Dès lors, la question se posait de savoir si ce report dans la délivrance du congé par le bailleur avait pour conséquence de réduire le délai de préavis et donc la date de libération des lieux par le locataire.

La Direction des Affaires Civiles et du Sceau du Ministère de la Justice a donné des précisions dans une note du 7 avril 2020.

A) Le report du congé est possible jusqu’au 24 août 2020.

En matière de baux d’habitation, le bailleur qui souhaite reprendre son logement, pour les causes spécifiques précisées à l’article 15 de la loi n°89-462 du 6 juillet 1989, donc pour reprise, pour vendre, pour occuper, ou pour un motif légitime et sérieux, doit délivrer un congé à son locataire au moins six mois avant l’arrivée du terme du contrat.

A défaut d’avoir respecté ce délai de préavis, le contrat de bail est tacitement renouvelé pour une période de trois ans (article 10 de la loi du 6 juillet 1989 précitée) et le congé délivré est nul.

L’ordonnance n° 2020-306 du 25 mars 2020 relative à la prorogation des délais échus pendant la période d’urgence sanitaire et à l’adaptation des procédures pendant cette même période a édicté des mesures de suspension ou prorogation des délais dont l’exécution est devenue impossible en raison de l’état d’urgence sanitaire déclaré par la loi n°2020-290 du 23 mars 2020.

L’article 1er de cette ordonnance précise, en son I, que « Les dispositions du présent titre sont applicables aux délais et mesures qui ont expiré ou qui expirent entre le 12 mars 2020 et l’expiration d’un délai d’un mois à compter de la date de cessation de l’état d’urgence sanitaire déclaré dans les conditions de l’article 4 de la loi du 22 mars 2020 susvisée ».

L’article 4 de la loi du 23 mars 2020 précise quant à lui que « l’état d’urgence sanitaire est déclaré pour une durée de deux mois à compter de l’entrée en vigueur de la présente loi ».

Cette loi ayant été publiée au Journal Officiel le 24 mars, sauf prolongation éventuelle, l’état d’urgence sanitaire expirera le 24 mai 2020.

L’article 1er de cette ordonnance vise donc la période comprise entre le 12 mars 2020 et le 24 juin 2020.

L’article 5 de cette même ordonnance précise quant à lui que « Lorsqu’une convention ne peut être résiliée que durant une période déterminée ou qu’elle est renouvelée en l’absence de dénonciation dans un délai déterminé, cette période ou ce délai sont prolongés s’ils expirent durant la période définie au I de l’article 1er, de deux mois après la fin de cette période ».

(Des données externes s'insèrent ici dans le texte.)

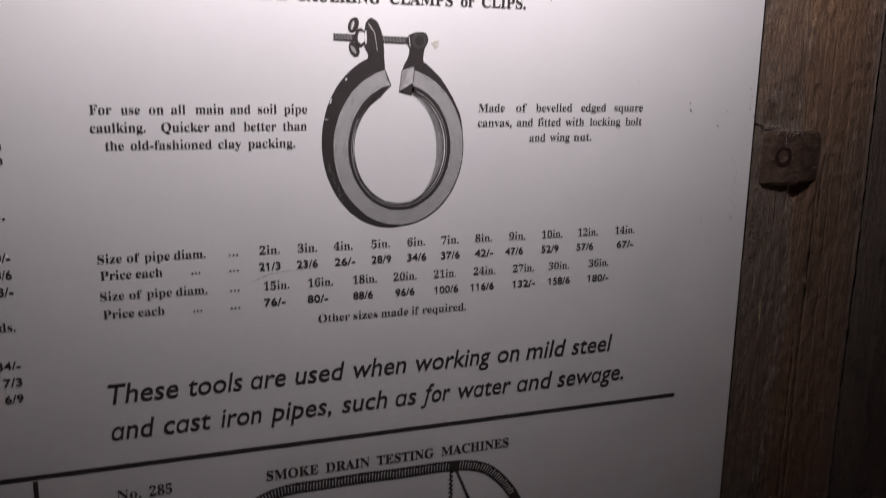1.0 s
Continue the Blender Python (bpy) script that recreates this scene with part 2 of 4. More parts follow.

Il s’ensuit que, si le délai laissé au propriétaire pour délivrer un congé à son locataire devait expirer durant cette période soit entre le 12 mars et le 24 mai 2020, celui-ci sera prolongé de deux mois à l’issue du mois suivant la fin de ladite période soit jusqu’au 24 août.

Exemple : vous êtes bailleur, le bail conclu avec votre locataire expire le 15 octobre 2020 et vous deviez lui donner congé six mois avant la fin du bail, soit avant le 15 avril 2020.

La date du 15 avril étant inclue dans la période visée au I de l’article 1er de l’ordonnance, vous bénéficiez de la prolongation du délai de deux mois après le 24 juin 2020 et vous pouvez donc donner congé à votre locataire jusqu’au 24 août 2020.

Le congé sera donc, selon l’article 2 de l’ordonnance, « réputé avoir été fait à temps ».

Ainsi, si le bailleur délivre son congé le 10 juillet 2020, il sera réputé avoir été délivré régulièrement en application de l’article 5 de l’ordonnance n°2020-306 du 25 mars 2020 précitée.

La délivrance du congé empêchera la tacite reconduction du bail à l’arrivée de son terme (article 10 al 2 de la loi du 6 juillet 1989).

Mais la question se pose de savoir si ce report dans la délivrance du congé par le bailleur a pour conséquence de réduire le délai de préavis prévu à l’article 15 de la loi du 6 juillet 1989.

Le locataire devra-t-il tout de même libérer les lieux à la date d’échéance du bail ou bénéficiera-t-il également d’un délai supplémentaire ?

B) La durée du préavis reste inchangée et la date de libération des lieux est reportée.

L’ordonnance n°2020-306 du 25 mars 2020 ne répond pas expressément à cette question, précisant uniquement que les actes accomplis pendant ce délai seront réputés avoir été faits à temps.

La Direction des Affaires Civiles et du Sceau du ministère de la Justice a donné des précisions dans une note du 7 avril 2020.

Le délai de préavis prévu à l’article 15 de la loi du 6 juillet 1989 s’analyse comme un « délai à rebours  », c’est-à-dire un délai qui court à compter de la réalisation d’un événement futur, à savoir la prise d’effet du congé, et se calcule en remontant dans le temps, en l’espèce six mois au moins, jusqu’à la date de délivrance du congé par le bailleur au locataire.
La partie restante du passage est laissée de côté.